Anti-lock braking systems have now progressed to the point where they are standard on many vehicles. The use of traction control systems is now becoming increasingly widespread, and it is anticipated that their use would parallel that of anti-lock braking systems. In both systems, which may be termed "vehicle control systems," rapid deployment of brake calipers or brake shoes are necessary in order to perform the intended control function. In anti-lock braking systems, when locking of the wheels due to over-application of brake pressure or loss of traction due to the nature of the surface, i.e., gravel, ice, or snow, is encountered, the automotive braking system rapidly pulsates the brakes between an off and an on condition, allowing maximal retention of braking ability while yet retaining the ability to steer the vehicle in a stable fashion. In traction control systems, loss of traction in a driving wheel is countered by a momentary application of brake pressure, thus restoring traction. In either case, high pressure systems are desirable to affect the rapid changes necessary to achieve the desired control.
During anti-lock operation, it is necessary to rapidly decrease brake pressure by pumping brake fluid from the brake cylinders back to the master cylinder. This is necessary both for decreasing brake pressures and for having this dumped fluid available for subsequent antilock cycles in a stop. The motor driven high pressure pump is actuated only when the need for high pressure brake releases is sensed by the circuitry associated with anti-lock braking system or traction control system, as the case may be.

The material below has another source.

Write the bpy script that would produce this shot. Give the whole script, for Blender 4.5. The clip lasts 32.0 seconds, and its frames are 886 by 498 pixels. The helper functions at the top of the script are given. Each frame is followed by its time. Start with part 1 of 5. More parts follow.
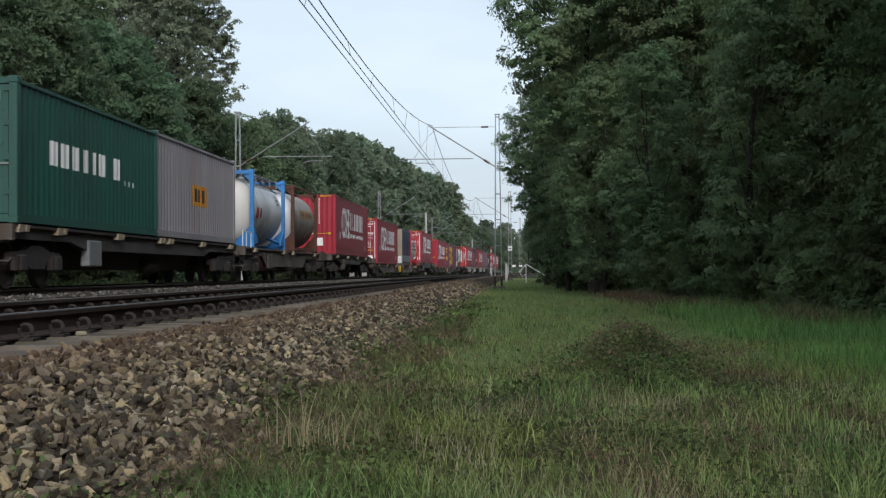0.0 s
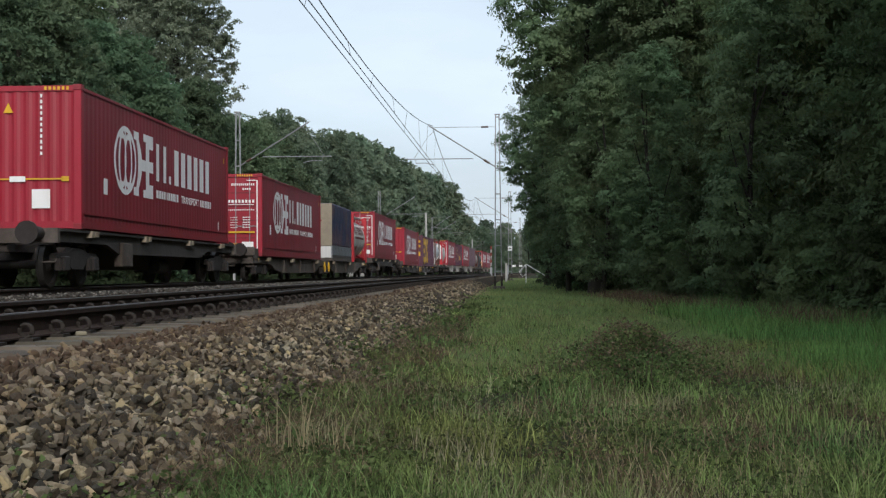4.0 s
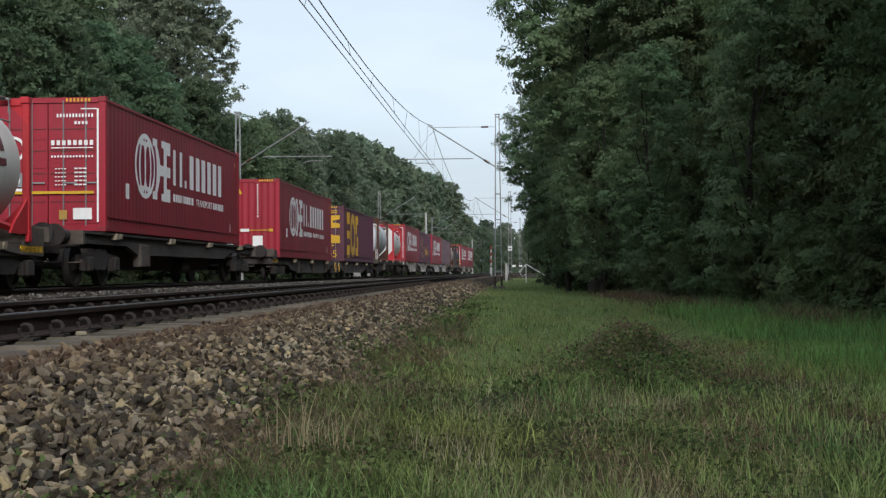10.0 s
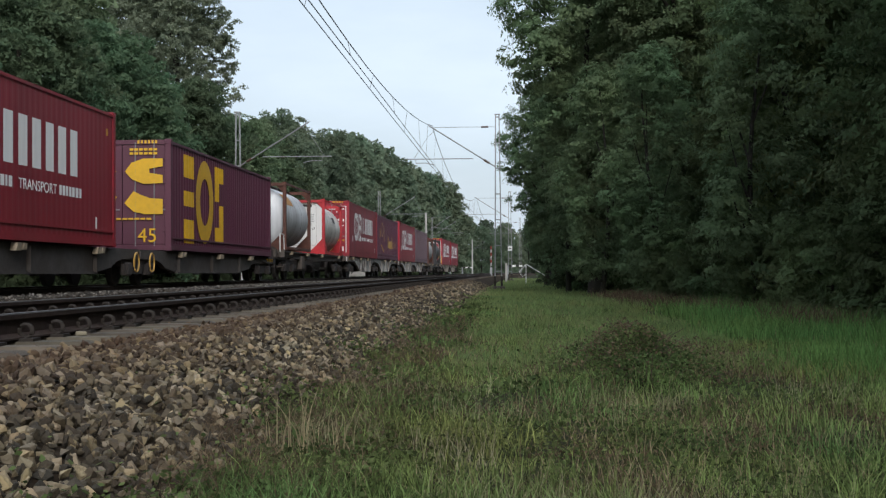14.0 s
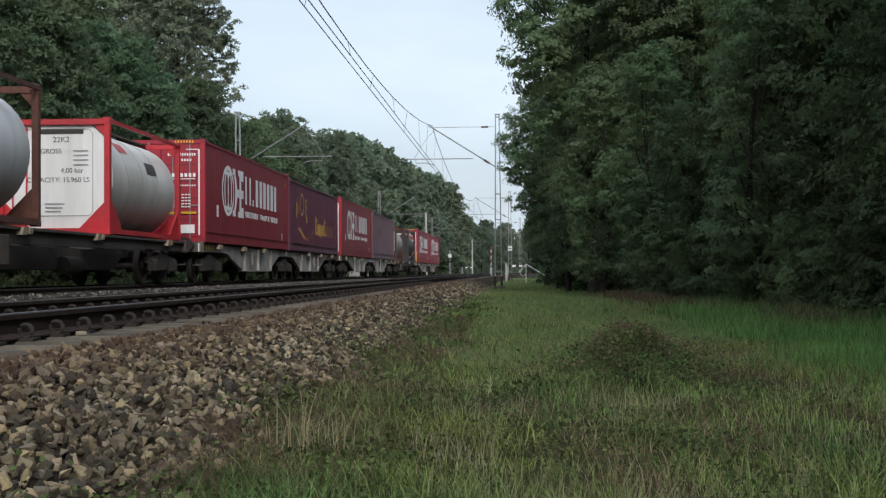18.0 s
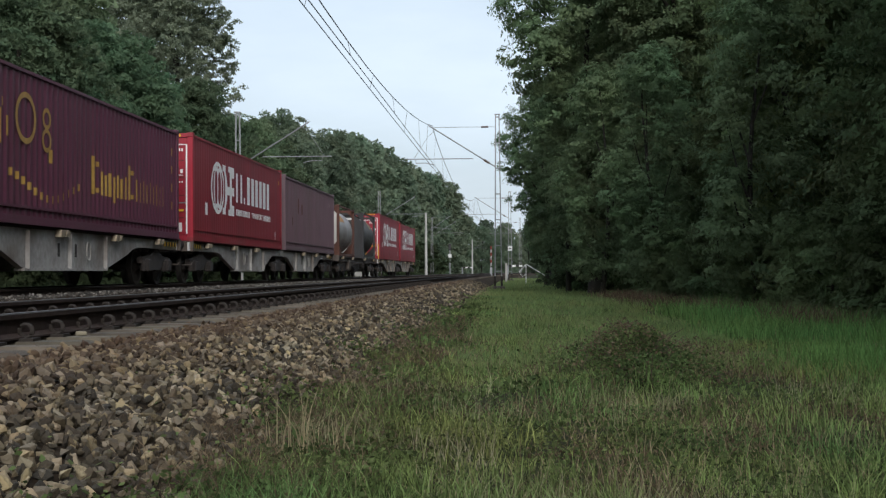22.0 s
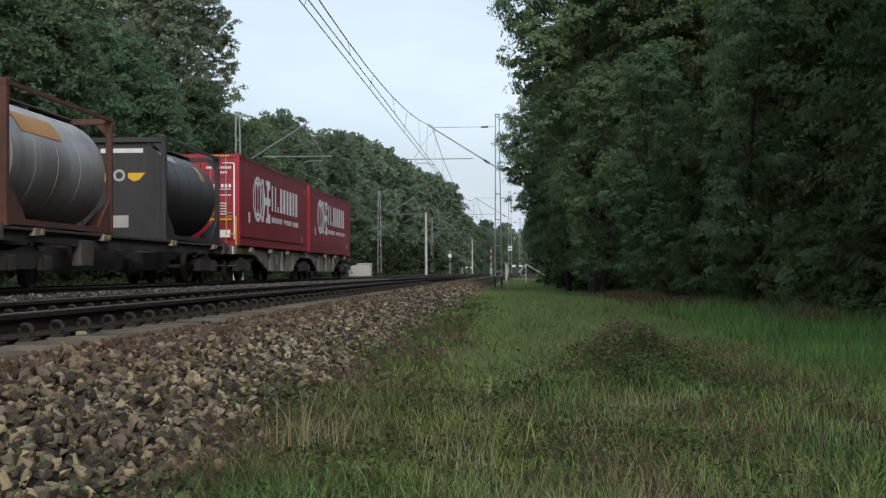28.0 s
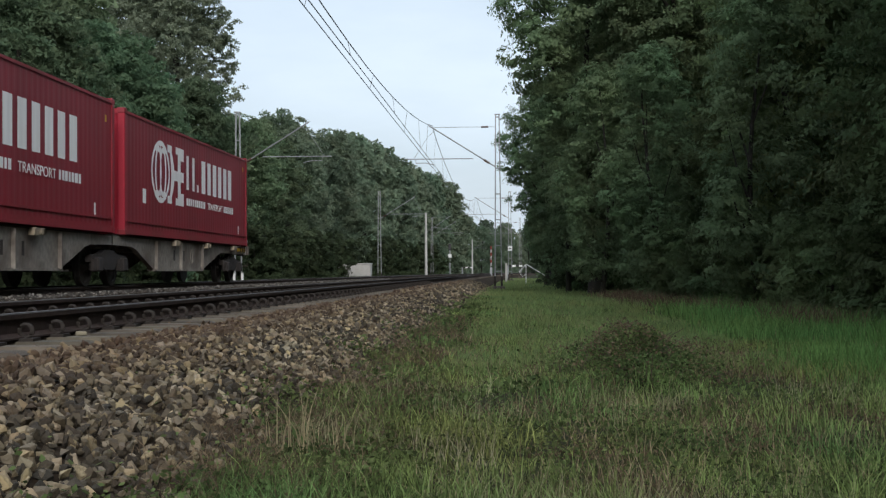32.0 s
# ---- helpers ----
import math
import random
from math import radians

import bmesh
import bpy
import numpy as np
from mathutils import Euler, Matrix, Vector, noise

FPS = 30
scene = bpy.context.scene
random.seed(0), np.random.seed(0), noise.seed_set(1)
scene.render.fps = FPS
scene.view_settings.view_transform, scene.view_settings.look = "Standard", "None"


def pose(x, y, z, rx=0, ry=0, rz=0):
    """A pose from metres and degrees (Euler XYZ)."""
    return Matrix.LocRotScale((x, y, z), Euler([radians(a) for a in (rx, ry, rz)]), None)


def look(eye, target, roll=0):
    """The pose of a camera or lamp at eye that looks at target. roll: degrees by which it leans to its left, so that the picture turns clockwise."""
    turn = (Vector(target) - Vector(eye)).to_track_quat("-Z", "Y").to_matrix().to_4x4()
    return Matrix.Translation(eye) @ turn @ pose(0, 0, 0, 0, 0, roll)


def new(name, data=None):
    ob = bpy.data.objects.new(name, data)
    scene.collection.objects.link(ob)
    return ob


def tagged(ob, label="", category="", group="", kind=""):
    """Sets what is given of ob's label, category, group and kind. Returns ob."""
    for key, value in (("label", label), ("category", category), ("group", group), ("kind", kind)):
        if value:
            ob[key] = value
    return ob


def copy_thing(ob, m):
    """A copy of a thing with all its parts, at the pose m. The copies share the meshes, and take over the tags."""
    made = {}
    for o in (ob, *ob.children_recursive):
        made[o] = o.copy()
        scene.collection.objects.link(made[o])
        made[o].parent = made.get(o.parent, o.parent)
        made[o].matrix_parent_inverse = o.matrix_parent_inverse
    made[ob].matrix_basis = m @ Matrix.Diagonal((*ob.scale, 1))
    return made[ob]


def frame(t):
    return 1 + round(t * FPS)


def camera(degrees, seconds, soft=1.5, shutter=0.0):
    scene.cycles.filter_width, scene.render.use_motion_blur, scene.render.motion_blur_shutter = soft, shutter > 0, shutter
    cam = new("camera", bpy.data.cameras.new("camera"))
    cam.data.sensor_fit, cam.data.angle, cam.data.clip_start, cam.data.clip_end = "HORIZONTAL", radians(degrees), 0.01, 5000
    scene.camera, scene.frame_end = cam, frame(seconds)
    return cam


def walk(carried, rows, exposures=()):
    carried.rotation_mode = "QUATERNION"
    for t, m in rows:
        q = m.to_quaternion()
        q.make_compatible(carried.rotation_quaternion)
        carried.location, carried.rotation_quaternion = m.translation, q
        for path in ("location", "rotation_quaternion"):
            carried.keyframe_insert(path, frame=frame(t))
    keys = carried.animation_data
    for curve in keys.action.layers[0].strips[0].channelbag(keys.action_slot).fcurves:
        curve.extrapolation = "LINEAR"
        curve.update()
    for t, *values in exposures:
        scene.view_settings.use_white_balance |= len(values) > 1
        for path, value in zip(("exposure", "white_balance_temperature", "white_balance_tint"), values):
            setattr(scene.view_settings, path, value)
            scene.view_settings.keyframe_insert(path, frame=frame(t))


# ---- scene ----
# Plan: y runs along the two tracks, x to the right, z = 0 at the rail heads.
EYE = (0.0, 0.0, 0.256)
FOV = 36.70
cam = camera(FOV, 32.0, soft=1.3)
YAW, PITCH, ROLL = -3.108, 1.0017, -0.3426
AIM = Matrix.Translation(EYE) @ pose(0, 0, 0, 90 + PITCH, 0, -YAW) @ pose(0, 0, 0, 0, 0, ROLL)
walk(cam, [(0.0, AIM), (32.0, AIM)], exposures=[(0.0, 0.0), (32.0, 0.0)])

# ---- light ----
SUN_EL, SUN_AZ = radians(32), radians(167)
world = bpy.data.worlds.new("sky")
scene.world = world
world.use_nodes = True
wn, wl = world.node_tree.nodes, world.node_tree.links
sky = wn.new("ShaderNodeTexSky")
sky.sky_type, sky.sun_disc = "NISHITA", False
sky.sun_elevation, sky.sun_rotation = SUN_EL, SUN_AZ
sky.air_density, sky.dust_density, sky.ozone_density = 1.0, 4.0, 2.0
# thin overcast: soft grey cloud sheets over the blue
wtc = wn.new("ShaderNodeTexCoord")
wmap = wn.new("ShaderNodeMapping")
wmap.inputs["Scale"].default_value = (1.0, 1.0, 3.5)
wnoi = wn.new("ShaderNodeTexNoise")
wnoi.inputs["Scale"].default_value, wnoi.inputs["Detail"].default_value = 3.0, 6.0
wramp = wn.new("ShaderNodeValToRGB")
wramp.color_ramp.elements[0].position, wramp.color_ramp.elements[0].color = 0.32, (0.54, 0.54, 0.54, 1)
wramp.color_ramp.elements[1].position, wramp.color_ramp.elements[1].color = 0.68, (0.92, 0.92, 0.92, 1)
wmix = wn.new("ShaderNodeMixRGB")
wmix.inputs[2].default_value = (6.6, 7.6, 8.6, 1)
bg = wn["Background"]
bg.inputs["Strength"].default_value = 0.132
wl.new(wtc.outputs["Generated"], wmap.inputs["Vector"])
wl.new(wmap.outputs["Vector"], wnoi.inputs["Vector"])
wl.new(wnoi.outputs["Fac"], wramp.inputs["Fac"])
wl.new(wramp.outputs["Color"], wmix.inputs["Fac"])
wl.new(sky.outputs["Color"], wmix.inputs[1])
wl.new(wmix.outputs["Color"], bg.inputs["Color"])
sun = new("sun", bpy.data.lights.new("sun", "SUN"))
sun.data.energy, sun.data.angle, sun.data.color = 1.9, radians(24), (1.0, 0.98, 0.97)
sun.matrix_world = look((0, 0, 0), (-math.sin(SUN_AZ) * math.cos(SUN_EL), -math.cos(SUN_AZ) * math.cos(SUN_EL), -math.sin(SUN_EL)))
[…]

A typical anti-lock braking system is shown schematically in the above-referenced related patent application. In that system, hydraulic fluid from the brake pedal actuated master cylinder flows through a line through a normally open isolation solenoid valve to a brake caliper slave cylinder. Except for the presence of the additional normally open isolation valve, the system thus far described is similar to the normal braking system of the automobile. In an anti-lock brake system, detection of a lock condition actuates a high pressure pump and closes the solenoid actuated isolation valve. At the same time, a solenoid actuated hold/dump valve is opened, allowing pressure to bleed from the brake cylinder to the low pressure accumulator. The brakes are thus momentarily released. The low pressure accumulator allows quick initial dumping or decrease in brake pressure. The pump, however, empties the low pressure accumulator to allow continued decrease of brake pressure if needed and also pumps the brake fluid back to the master cylinder for subsequent needed antilock cycles of a stop. To reapply the brakes, pressure from either/or the master cylinder or the high pressure pump is diverted to the brake cylinder by opening the isolation valve and closing the hold/dump valve, once again increasing braking pressure. This cycle repeats itself rapidly as needed, resulting in rapid increases or decreases of brake pressure thus achieving maximal braking while avoiding a locked condition. Although this system is highly effective, it may be subject to noise and vibration due to the high pressure pulses emanating from the high pressure pump, as well as the pressure spikes and rebound pulses emanating from the isolation solenoid and the dump valves. In order to minimize these effects, it has proven useful to place an attenuator on the outlet side of the pump between the pump outlet and master cylinder. The combination of the compressible hydraulic fluid or elastomer within the attenuator cavity and a reduced diameter orifice adjacent thereto in the line leading therefrom, attenuates the pressure pulses and vibrations emanating from the pump.
Commonly used hydraulic systems in anti-lock and traction control systems utilize split or divided systems in which one portion of an opposed, dual piston pump supplies hydraulic fluid to two of the vehicle wheels, while the other piston of the high pressure pump supplies high pressure hydraulic fluid similarly to the other half of the braking system, i.e., the other two wheels. The braking circuit to each wheel is generally as described above, with the addition of integrated traction control requiring basically additional control valves and a high pressure accumulator associated with the hydraulic circuits in that portion of the system.
The various control valves, generally solenoid actuated valves, and the attenuators, low pressure accumulators, high pressure accumulators, if any, and high pressure pump elements are all commonly assembled in a single housing of extruded aluminum into which the various components are located in appropriately machined bores. Additional internal bores provide the requisite hydraulic circuit interconnections. Even though the body or housing of the hydraulic control unit is made of light alloy material, its size, and the size of the components located therein, many of whose parts are constructed of steel, still represent a significant amount of weight in a vehicle. Significant weight savings can be accomplished by reducing the overall size of the control unit, and additional savings can be effected by reducing the weight of the component parts of the various accumulators, attenuators, solenoids, and high pressure pump components.
In addition to the desirability of effecting weight savings by reduction of size and number of components, it is further desirable to reduce manufacturing costs by both reducing the number of components as well as aiding in ease of assembly of the components.